Sitemaps can be massive files, with thousands of URLs.  Often you don't need every single one of them.  You can filter the URLs by passing a list of strings or regex patterns to the `filter_urls` parameter.  Only URLs that match one of the patterns will be loaded. In this case, let's find URLs that contain the string "ppc".

In [47]:
sitemap_loader = SitemapLoader(
    web_path="https://www.semrush.com/features/sitemap/",
    filter_urls=[".*ppc.*"],
)
docs = sitemap_loader.load()

Fetching pages: 100%|#############################| 3/3 [00:00<00:00,  7.16it/s]

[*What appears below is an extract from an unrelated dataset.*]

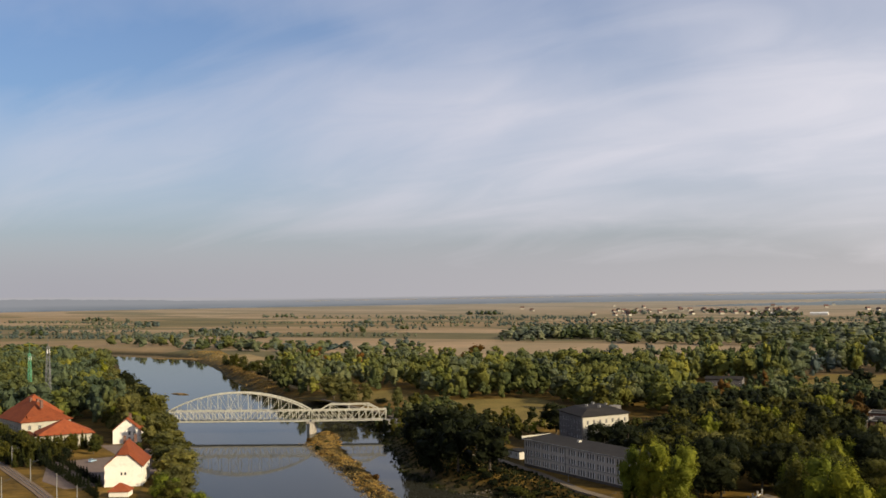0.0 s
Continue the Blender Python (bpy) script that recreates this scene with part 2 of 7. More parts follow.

As we can see, we only pulled 3 documents instead of 53 - let's take a look at the metadata of the first document to ensure it actually pulled the URLs we wanted.

In [48]:
docs[0].metadata

{'source': 'https://www.semrush.com/features/ppc-keyword-research-tools/',
 'loc': 'https://www.semrush.com/features/ppc-keyword-research-tools/',
 'changefreq': 'daily'}

As we can see, this URL does ideed contain the string "ppc" which is exactly what we expected.

### Local Sitemap

The sitemap loader can also be used to load local files, as show in the code example below.

In [59]:
sitemap_loader = SitemapLoader(web_path="example_data/sitemap.xml", is_local=True)

docs = sitemap_loader.load()

Fetching pages: 100%|#############################| 3/3 [00:00<00:00, 16.53it/s]


## More Topics

There are a varity of other changes you cna make to the functionality of the base `SiteMapLoader`. For example you can change the `requests_per_second` parameter to increase the max concurrent requests, and use `requests_kwargs` to pass kwargs when sending requests. To read about all the possible modifications that can be made, read the API reference.